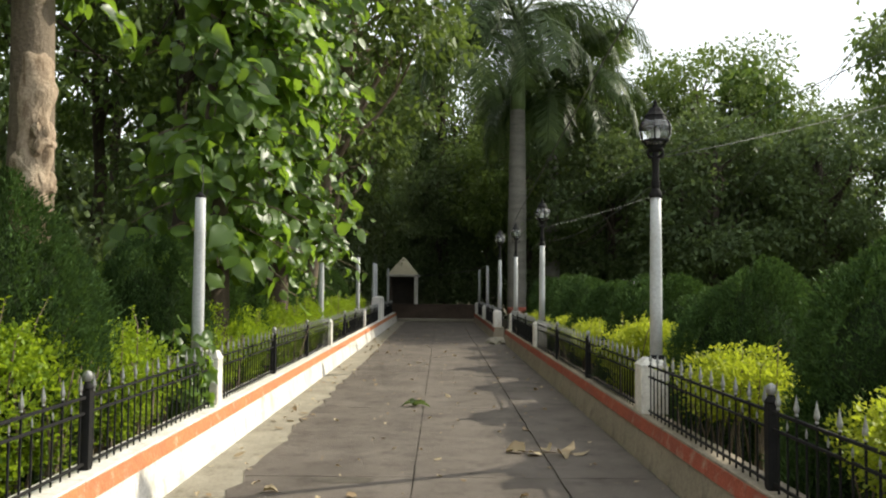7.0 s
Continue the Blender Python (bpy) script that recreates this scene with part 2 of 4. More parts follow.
def add_box(bm, lo, hi, bevel=0.0):
    lo, hi = Vector(lo), Vector(hi)
    r = bmesh.ops.create_cube(bm, size=1, matrix=Matrix.Translation((lo + hi) / 2) @ Matrix.Diagonal((*(hi - lo), 1)))
    if bevel:
        edges = list({e for v in r["verts"] for e in v.link_edges})
        bmesh.ops.bevel(bm, geom=edges, offset=bevel, segments=2, affect="EDGES", profile=0.6)


def box(lo, hi, bevel=0.0):
    bm = bmesh.new()
    add_box(bm, lo, hi, bevel)
    return bm


def lathe(profile, seg=20, cap=True):
    """A turned shape round z from (radius, z) rows."""
    verts, faces = [], []
    for r, z in profile:
        for i in range(seg):
            a = 2 * math.pi * i / seg
            verts.append((r * math.cos(a), r * math.sin(a), z))
    for j in range(len(profile) - 1):
        for i in range(seg):
            a, b = j * seg + i, j * seg + (i + 1) % seg
            faces.append((a, b, b + seg, a + seg))
    if cap:
        faces.append(tuple(range(seg - 1, -1, -1)))
        faces.append(tuple((len(profile) - 1) * seg + i for i in range(seg)))
    return verts, faces


def turned(name, profile, mat, parent=None, seg=20, label="", smooth=True):
    v, f = lathe(profile, seg)
    return part(name, mesh_from(name, v, f, (mat,), smooth), None, parent, label)


def tube_data(points, radii, seg=8, wob=0.0):
    """A tube along points with a radius at each."""
    pts = [Vector(p) for p in points]
    verts, faces = [], []
    prev = Vector((1, 0, 0))
    for j, p in enumerate(pts):
        d = (pts[min(j + 1, len(pts) - 1)] - pts[max(j - 1, 0)]).normalized()
        x = (prev - d * prev.dot(d))
        x = x.normalized() if x.length > 1e-4 else d.orthogonal().normalized()
        prev = x
        y = d.cross(x)
        for i in range(seg):
            a = 2 * math.pi * i / seg
            r = radii[j] * (1 + (noise.noise(Vector((math.cos(a), math.sin(a), j * 0.4)) * 1.6 + p) * wob if wob else 0))
            verts.append(p + (x * math.cos(a) + y * math.sin(a)) * r)
    for j in range(len(pts) - 1):
        for i in range(seg):
            a, b = j * seg + i, j * seg + (i + 1) % seg
            faces.append((a, b, b + seg, a + seg))
    faces.append(tuple(range(seg - 1, -1, -1)))
    faces.append(tuple((len(pts) - 1) * seg + i for i in range(seg)))
    return verts, faces


def join_data(chunks):
    verts, faces = [], []
    for v, f in chunks:
        o = len(verts)
        verts += list(v)
        faces += [tuple(i + o for i in g) for g in f]
    return verts, faces


def tube(name, points, radii, mat, parent=None, seg=8, wob=0.0, label=""):
    v, f = tube_data(points, radii, seg, wob)
    return part(name, mesh_from(name, v, f, (mat,), True), None, parent, label)


def curve_points(a, b, sag, n=14):
    a, b = Vector(a), Vector(b)
    return [a.lerp(b, i / n) - Vector((0, 0, sag * 4 * (i / n) * (1 - i / n))) for i in range(n + 1)]


# leaf blades: vertices along +y from the stalk, normal +z
BLADE_SMALL = (np.array([(0, 0, 0), (-0.5, 0.45, 0.10), (0, 1, -0.06), (0.5, 0.45, 0.10)], float), np.array([(0, 3, 2), (0, 2, 1)]))
_edge = ((0.20, 0.03, 0.05), (0.40, 0.17, 0.10), (0.47, 0.37, 0.07), (0.44, 0.56, 0.10), (0.32, 0.76, 0.03), (0.13, 0.94, -0.07))
_rib = ((0, 0, 0), (0, 0.25, -0.01), (0, 0.50, -0.01), (0, 0.76, -0.06), (0, 1.10, -0.20))
BLADE_BROAD = (np.array(list(_rib) + [(-x, y, z) for x, y, z in _edge] + list(_edge), float),
               np.array([(0, 1, 5), (5, 1, 6), (6, 1, 7), (1, 2, 7), (7, 2, 8), (2, 3, 8), (8, 3, 9), (9, 3, 10), (3, 4, 10),
                         (0, 11, 1), (11, 12, 1), (12, 13, 1), (1, 13, 2), (13, 14, 2), (2, 14, 3), (14, 15, 3), (15, 16, 3), (3, 16, 4)]))


def unit(a):
    return a / np.maximum(np.linalg.norm(a, axis=1, keepdims=True), 1e-9)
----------
> **Task to complete**
Write out the listing word for word, omitting the pictures it holds.

> **Solution**
7.0 s
Continue the Blender Python (bpy) script that recreates this scene with part 2 of 4. More parts follow.
def add_box(bm, lo, hi, bevel=0.0):
    lo, hi = Vector(lo), Vector(hi)
    r = bmesh.ops.create_cube(bm, size=1, matrix=Matrix.Translation((lo + hi) / 2) @ Matrix.Diagonal((*(hi - lo), 1)))
    if bevel:
        edges = list({e for v in r["verts"] for e in v.link_edges})
        bmesh.ops.bevel(bm, geom=edges, offset=bevel, segments=2, affect="EDGES", profile=0.6)


def box(lo, hi, bevel=0.0):
    bm = bmesh.new()
    add_box(bm, lo, hi, bevel)
    return bm


def lathe(profile, seg=20, cap=True):
    """A turned shape round z from (radius, z) rows."""
    verts, faces = [], []
    for r, z in profile:
        for i in range(seg):
            a = 2 * math.pi * i / seg
            verts.append((r * math.cos(a), r * math.sin(a), z))
    for j in range(len(profile) - 1):
        for i in range(seg):
            a, b = j * seg + i, j * seg + (i + 1) % seg
            faces.append((a, b, b + seg, a + seg))
    if cap:
        faces.append(tuple(range(seg - 1, -1, -1)))
        faces.append(tuple((len(profile) - 1) * seg + i for i in range(seg)))
    return verts, faces


def turned(name, profile, mat, parent=None, seg=20, label="", smooth=True):
    v, f = lathe(profile, seg)
    return part(name, mesh_from(name, v, f, (mat,), smooth), None, parent, label)


def tube_data(points, radii, seg=8, wob=0.0):
    """A tube along points with a radius at each."""
    pts = [Vector(p) for p in points]
    verts, faces = [], []
    prev = Vector((1, 0, 0))
    for j, p in enumerate(pts):
        d = (pts[min(j + 1, len(pts) - 1)] - pts[max(j - 1, 0)]).normalized()
        x = (prev - d * prev.dot(d))
        x = x.normalized() if x.length > 1e-4 else d.orthogonal().normalized()
        prev = x
        y = d.cross(x)
        for i in range(seg):
            a = 2 * math.pi * i / seg
            r = radii[j] * (1 + (noise.noise(Vector((math.cos(a), math.sin(a), j * 0.4)) * 1.6 + p) * wob if wob else 0))
            verts.append(p + (x * math.cos(a) + y * math.sin(a)) * r)
    for j in range(len(pts) - 1):
        for i in range(seg):
            a, b = j * seg + i, j * seg + (i + 1) % seg
            faces.append((a, b, b + seg, a + seg))
    faces.append(tuple(range(seg - 1, -1, -1)))
    faces.append(tuple((len(pts) - 1) * seg + i for i in range(seg)))
    return verts, faces


def join_data(chunks):
    verts, faces = [], []
    for v, f in chunks:
        o = len(verts)
        verts += list(v)
        faces += [tuple(i + o for i in g) for g in f]
    return verts, faces


def tube(name, points, radii, mat, parent=None, seg=8, wob=0.0, label=""):
    v, f = tube_data(points, radii, seg, wob)
    return part(name, mesh_from(name, v, f, (mat,), True), None, parent, label)


def curve_points(a, b, sag, n=14):
    a, b = Vector(a), Vector(b)
    return [a.lerp(b, i / n) - Vector((0, 0, sag * 4 * (i / n) * (1 - i / n))) for i in range(n + 1)]


# leaf blades: vertices along +y from the stalk, normal +z
BLADE_SMALL = (np.array([(0, 0, 0), (-0.5, 0.45, 0.10), (0, 1, -0.06), (0.5, 0.45, 0.10)], float), np.array([(0, 3, 2), (0, 2, 1)]))
_edge = ((0.20, 0.03, 0.05), (0.40, 0.17, 0.10), (0.47, 0.37, 0.07), (0.44, 0.56, 0.10), (0.32, 0.76, 0.03), (0.13, 0.94, -0.07))
_rib = ((0, 0, 0), (0, 0.25, -0.01), (0, 0.50, -0.01), (0, 0.76, -0.06), (0, 1.10, -0.20))
BLADE_BROAD = (np.array(list(_rib) + [(-x, y, z) for x, y, z in _edge] + list(_edge), float),
               np.array([(0, 1, 5), (5, 1, 6), (6, 1, 7), (1, 2, 7), (7, 2, 8), (2, 3, 8), (8, 3, 9), (9, 3, 10), (3, 4, 10),
                         (0, 11, 1), (11, 12, 1), (12, 13, 1), (1, 13, 2), (13, 14, 2), (2, 14, 3), (14, 15, 3), (15, 16, 3), (3, 16, 4)]))


def unit(a):
    return a / np.maximum(np.linalg.norm(a, axis=1, keepdims=True), 1e-9)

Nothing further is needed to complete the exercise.